• **EXERCISE**
The listing below should be printed exactly, every line of it. Skip the pictures.

• **GIVEN INFORMATION**
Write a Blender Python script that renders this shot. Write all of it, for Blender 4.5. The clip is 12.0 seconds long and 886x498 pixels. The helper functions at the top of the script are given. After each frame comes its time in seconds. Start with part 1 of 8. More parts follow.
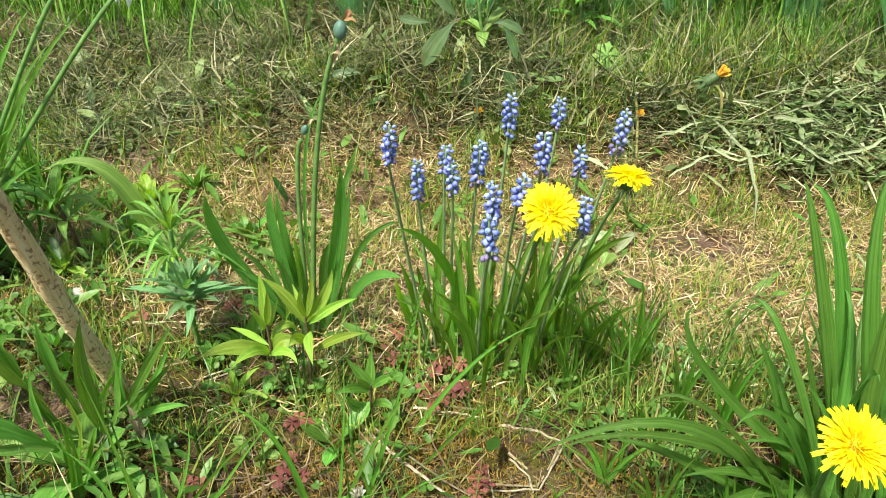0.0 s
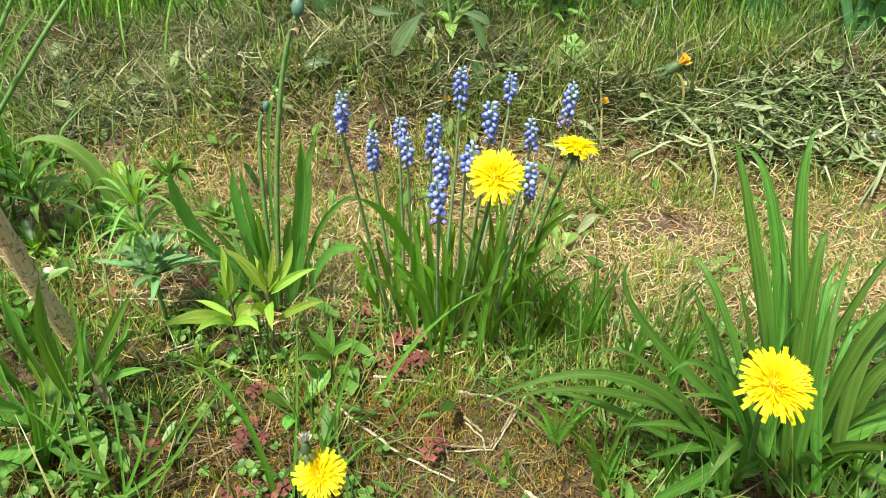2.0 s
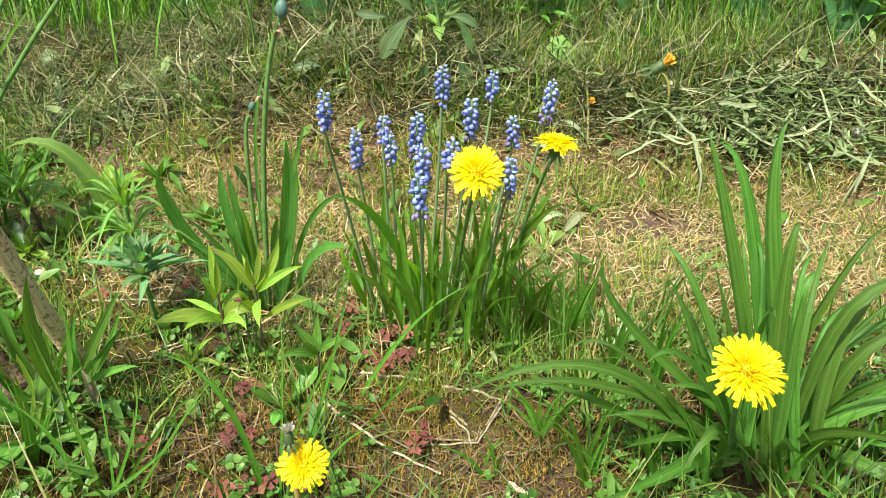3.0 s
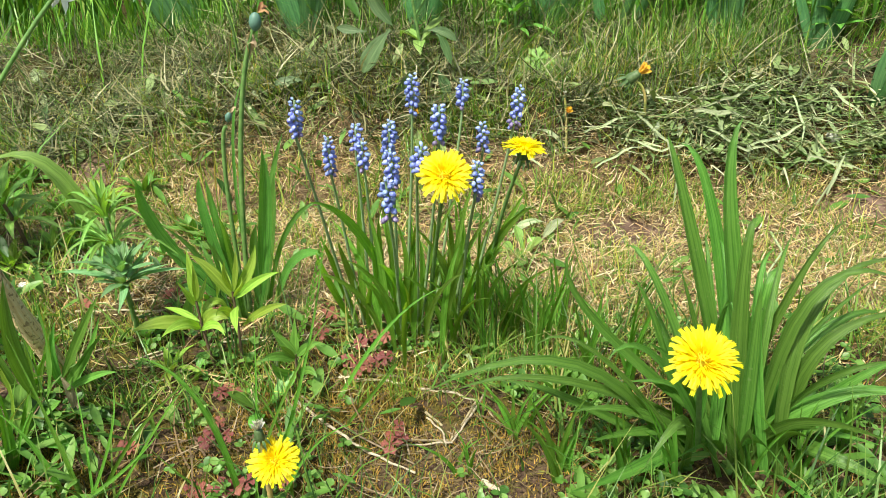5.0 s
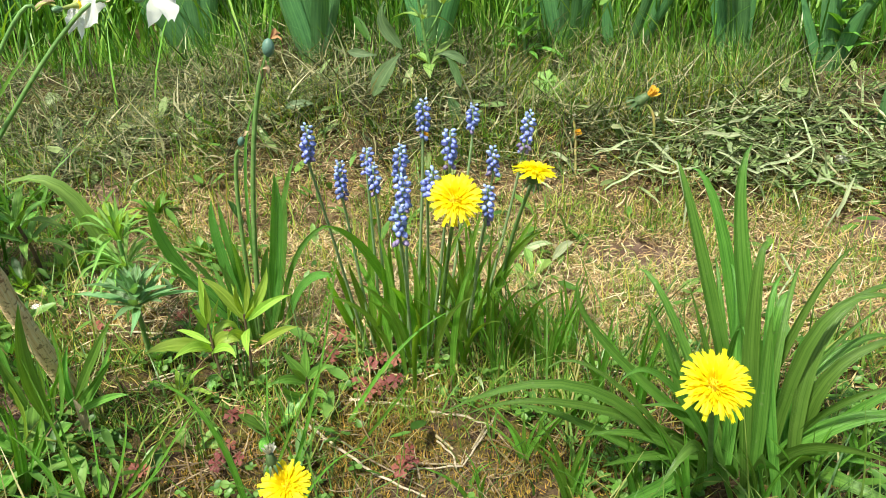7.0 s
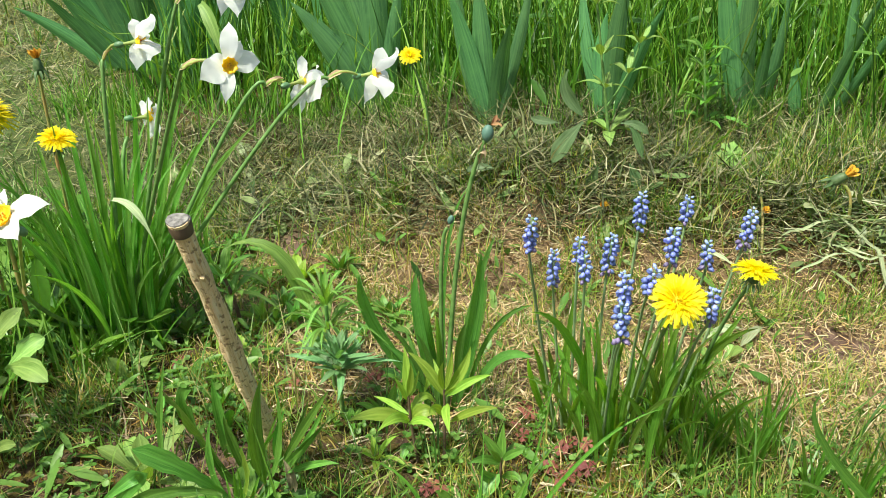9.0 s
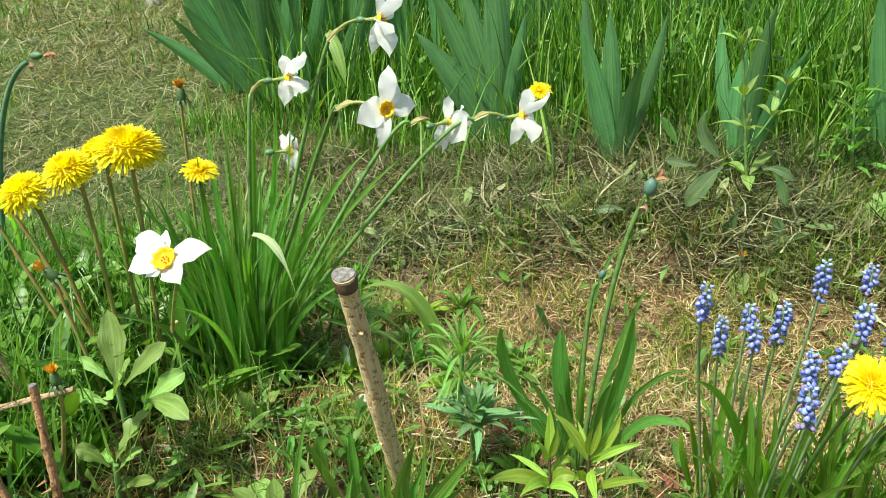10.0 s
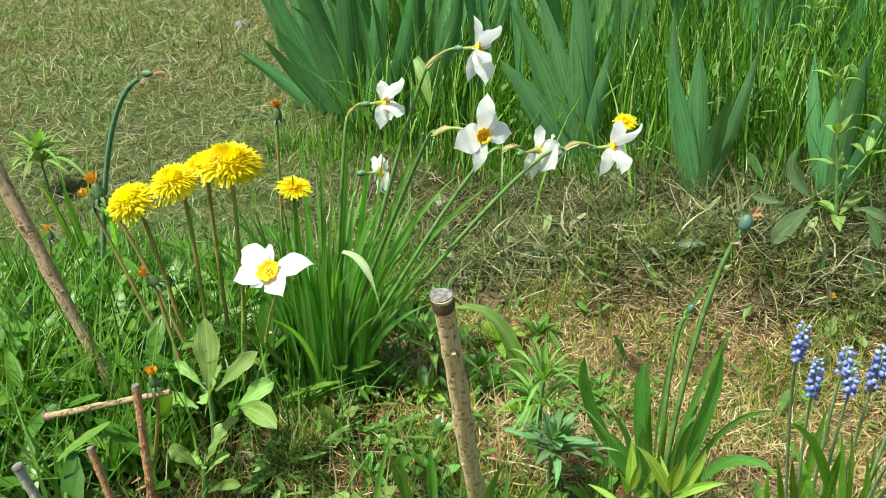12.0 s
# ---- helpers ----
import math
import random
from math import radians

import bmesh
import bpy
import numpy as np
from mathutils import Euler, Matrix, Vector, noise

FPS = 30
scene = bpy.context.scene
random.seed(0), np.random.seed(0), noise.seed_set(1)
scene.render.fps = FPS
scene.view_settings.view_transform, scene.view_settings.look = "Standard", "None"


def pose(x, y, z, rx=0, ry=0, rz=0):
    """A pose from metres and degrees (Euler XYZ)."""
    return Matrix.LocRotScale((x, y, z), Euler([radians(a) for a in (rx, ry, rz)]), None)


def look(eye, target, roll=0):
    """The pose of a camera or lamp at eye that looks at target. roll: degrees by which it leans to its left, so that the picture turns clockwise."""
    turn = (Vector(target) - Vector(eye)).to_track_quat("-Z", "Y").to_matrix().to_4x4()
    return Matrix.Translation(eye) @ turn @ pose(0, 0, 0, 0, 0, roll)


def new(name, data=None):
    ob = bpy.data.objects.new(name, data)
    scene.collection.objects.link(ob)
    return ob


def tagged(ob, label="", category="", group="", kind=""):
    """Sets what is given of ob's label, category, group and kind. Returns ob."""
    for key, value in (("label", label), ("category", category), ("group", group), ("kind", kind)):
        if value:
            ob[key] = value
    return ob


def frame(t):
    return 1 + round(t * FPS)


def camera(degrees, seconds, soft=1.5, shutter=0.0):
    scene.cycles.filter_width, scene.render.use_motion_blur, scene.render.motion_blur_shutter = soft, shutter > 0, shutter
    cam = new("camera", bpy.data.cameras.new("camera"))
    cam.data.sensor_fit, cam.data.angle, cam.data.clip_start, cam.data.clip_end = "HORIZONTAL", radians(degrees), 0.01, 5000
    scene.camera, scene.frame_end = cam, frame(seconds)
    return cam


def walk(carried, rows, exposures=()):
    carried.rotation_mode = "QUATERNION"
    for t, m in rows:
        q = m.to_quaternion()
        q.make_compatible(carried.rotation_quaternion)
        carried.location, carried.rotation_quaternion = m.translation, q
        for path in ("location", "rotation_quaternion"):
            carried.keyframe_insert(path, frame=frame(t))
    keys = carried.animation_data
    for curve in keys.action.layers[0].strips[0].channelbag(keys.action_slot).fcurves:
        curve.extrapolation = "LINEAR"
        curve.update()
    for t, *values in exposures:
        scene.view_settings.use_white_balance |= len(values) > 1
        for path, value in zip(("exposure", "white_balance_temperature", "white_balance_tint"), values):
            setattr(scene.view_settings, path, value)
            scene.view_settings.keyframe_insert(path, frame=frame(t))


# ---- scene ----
cam = camera(59.6, 12.0, soft=0.65)
PATH = [
    (0, (0.0, 0.007, 0.468), (0.003, 1.693, -0.606), -0.0),
    (0.5, (0.002, 0.002, 0.461), (0.018, 1.69, -0.611), 0.3),
    (1, (0.006, -0.007, 0.457), (0.032, 1.683, -0.612), 0.4),
    (1.5, (0.017, -0.018, 0.455), (0.045, 1.675, -0.61), 0.3),
    (2, (0.03, -0.03, 0.451), (0.056, 1.67, -0.603), 0.1),
    (2.5, (0.036, -0.035, 0.449), (0.06, 1.669, -0.598), -0.2),
    (3, (0.042, -0.043, 0.449), (0.073, 1.665, -0.592), -0.4),
    (5, (0.063, -0.062, 0.445), (0.102, 1.669, -0.556), -1.2),
    (5.5, (0.064, -0.064, 0.447), (0.1, 1.675, -0.54), -1.4),
    (6, (0.066, -0.062, 0.447), (0.102, 1.683, -0.53), -1.5),
    (6.5, (0.064, -0.062, 0.449), (0.09, 1.69, -0.516), -1.6),
    (6.7, (0.063, -0.062, 0.449), (0.087, 1.691, -0.513), -1.6),
    (8.3, (0.03, -0.072, 0.466), (-0.121, 1.703, -0.443), -1.9),
    (8.5, (0.019, -0.068, 0.476), (-0.188, 1.706, -0.424), -2.3),
    (9, (-0.018, -0.05, 0.495), (-0.305, 1.728, -0.375), -2.4),
    (9.5, (-0.055, -0.031, 0.512), (-0.441, 1.742, -0.329), -2.5),
    (10, (-0.088, -0.022, 0.513), (-0.578, 1.735, -0.308), -2.4),
    (10.5, (-0.099, -0.025, 0.515), (-0.666, 1.717, -0.288), -2.5),
    (11, (-0.103, -0.027, 0.517), (-0.712, 1.709, -0.266), -2.1),
    (11.5, (-0.107, -0.035, 0.517), (-0.742, 1.699, -0.251), -1.7),
    (12, (-0.108, -0.04, 0.518), (-0.758, 1.694, -0.239), -1.6),
]
walk(cam, [(t, look(eye, target, roll)) for t, eye, target, roll in PATH], [(0, 0.78, 6500, 1), (7, 0.78, 6500, 1), (10, 0.62, 6400, -1), (12, 0.60, 6350, -2)])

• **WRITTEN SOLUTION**
Write a Blender Python script that renders this shot. Write all of it, for Blender 4.5. The clip is 12.0 seconds long and 886x498 pixels. The helper functions at the top of the script are given. After each frame comes its time in seconds. Start with part 1 of 8. More parts follow.
0.0 s
2.0 s
3.0 s
5.0 s
7.0 s
9.0 s
10.0 s
12.0 s
# ---- helpers ----
import math
import random
from math import radians

import bmesh
import bpy
import numpy as np
from mathutils import Euler, Matrix, Vector, noise

FPS = 30
scene = bpy.context.scene
random.seed(0), np.random.seed(0), noise.seed_set(1)
scene.render.fps = FPS
scene.view_settings.view_transform, scene.view_settings.look = "Standard", "None"


def pose(x, y, z, rx=0, ry=0, rz=0):
    """A pose from metres and degrees (Euler XYZ)."""
    return Matrix.LocRotScale((x, y, z), Euler([radians(a) for a in (rx, ry, rz)]), None)


def look(eye, target, roll=0):
    """The pose of a camera or lamp at eye that looks at target. roll: degrees by which it leans to its left, so that the picture turns clockwise."""
    turn = (Vector(target) - Vector(eye)).to_track_quat("-Z", "Y").to_matrix().to_4x4()
    return Matrix.Translation(eye) @ turn @ pose(0, 0, 0, 0, 0, roll)


def new(name, data=None):
    ob = bpy.data.objects.new(name, data)
    scene.collection.objects.link(ob)
    return ob


def tagged(ob, label="", category="", group="", kind=""):
    """Sets what is given of ob's label, category, group and kind. Returns ob."""
    for key, value in (("label", label), ("category", category), ("group", group), ("kind", kind)):
        if value:
            ob[key] = value
    return ob


def frame(t):
    return 1 + round(t * FPS)


def camera(degrees, seconds, soft=1.5, shutter=0.0):
    scene.cycles.filter_width, scene.render.use_motion_blur, scene.render.motion_blur_shutter = soft, shutter > 0, shutter
    cam = new("camera", bpy.data.cameras.new("camera"))
    cam.data.sensor_fit, cam.data.angle, cam.data.clip_start, cam.data.clip_end = "HORIZONTAL", radians(degrees), 0.01, 5000
    scene.camera, scene.frame_end = cam, frame(seconds)
    return cam


def walk(carried, rows, exposures=()):
    carried.rotation_mode = "QUATERNION"
    for t, m in rows:
        q = m.to_quaternion()
        q.make_compatible(carried.rotation_quaternion)
        carried.location, carried.rotation_quaternion = m.translation, q
        for path in ("location", "rotation_quaternion"):
            carried.keyframe_insert(path, frame=frame(t))
    keys = carried.animation_data
    for curve in keys.action.layers[0].strips[0].channelbag(keys.action_slot).fcurves:
        curve.extrapolation = "LINEAR"
        curve.update()
    for t, *values in exposures:
        scene.view_settings.use_white_balance |= len(values) > 1
        for path, value in zip(("exposure", "white_balance_temperature", "white_balance_tint"), values):
            setattr(scene.view_settings, path, value)
            scene.view_settings.keyframe_insert(path, frame=frame(t))


# ---- scene ----
cam = camera(59.6, 12.0, soft=0.65)
PATH = [
    (0, (0.0, 0.007, 0.468), (0.003, 1.693, -0.606), -0.0),
    (0.5, (0.002, 0.002, 0.461), (0.018, 1.69, -0.611), 0.3),
    (1, (0.006, -0.007, 0.457), (0.032, 1.683, -0.612), 0.4),
    (1.5, (0.017, -0.018, 0.455), (0.045, 1.675, -0.61), 0.3),
    (2, (0.03, -0.03, 0.451), (0.056, 1.67, -0.603), 0.1),
    (2.5, (0.036, -0.035, 0.449), (0.06, 1.669, -0.598), -0.2),
    (3, (0.042, -0.043, 0.449), (0.073, 1.665, -0.592), -0.4),
    (5, (0.063, -0.062, 0.445), (0.102, 1.669, -0.556), -1.2),
    (5.5, (0.064, -0.064, 0.447), (0.1, 1.675, -0.54), -1.4),
    (6, (0.066, -0.062, 0.447), (0.102, 1.683, -0.53), -1.5),
    (6.5, (0.064, -0.062, 0.449), (0.09, 1.69, -0.516), -1.6),
    (6.7, (0.063, -0.062, 0.449), (0.087, 1.691, -0.513), -1.6),
    (8.3, (0.03, -0.072, 0.466), (-0.121, 1.703, -0.443), -1.9),
    (8.5, (0.019, -0.068, 0.476), (-0.188, 1.706, -0.424), -2.3),
    (9, (-0.018, -0.05, 0.495), (-0.305, 1.728, -0.375), -2.4),
    (9.5, (-0.055, -0.031, 0.512), (-0.441, 1.742, -0.329), -2.5),
    (10, (-0.088, -0.022, 0.513), (-0.578, 1.735, -0.308), -2.4),
    (10.5, (-0.099, -0.025, 0.515), (-0.666, 1.717, -0.288), -2.5),
    (11, (-0.103, -0.027, 0.517), (-0.712, 1.709, -0.266), -2.1),
    (11.5, (-0.107, -0.035, 0.517), (-0.742, 1.699, -0.251), -1.7),
    (12, (-0.108, -0.04, 0.518), (-0.758, 1.694, -0.239), -1.6),
]
walk(cam, [(t, look(eye, target, roll)) for t, eye, target, roll in PATH], [(0, 0.78, 6500, 1), (7, 0.78, 6500, 1), (10, 0.62, 6400, -1), (12, 0.60, 6350, -2)])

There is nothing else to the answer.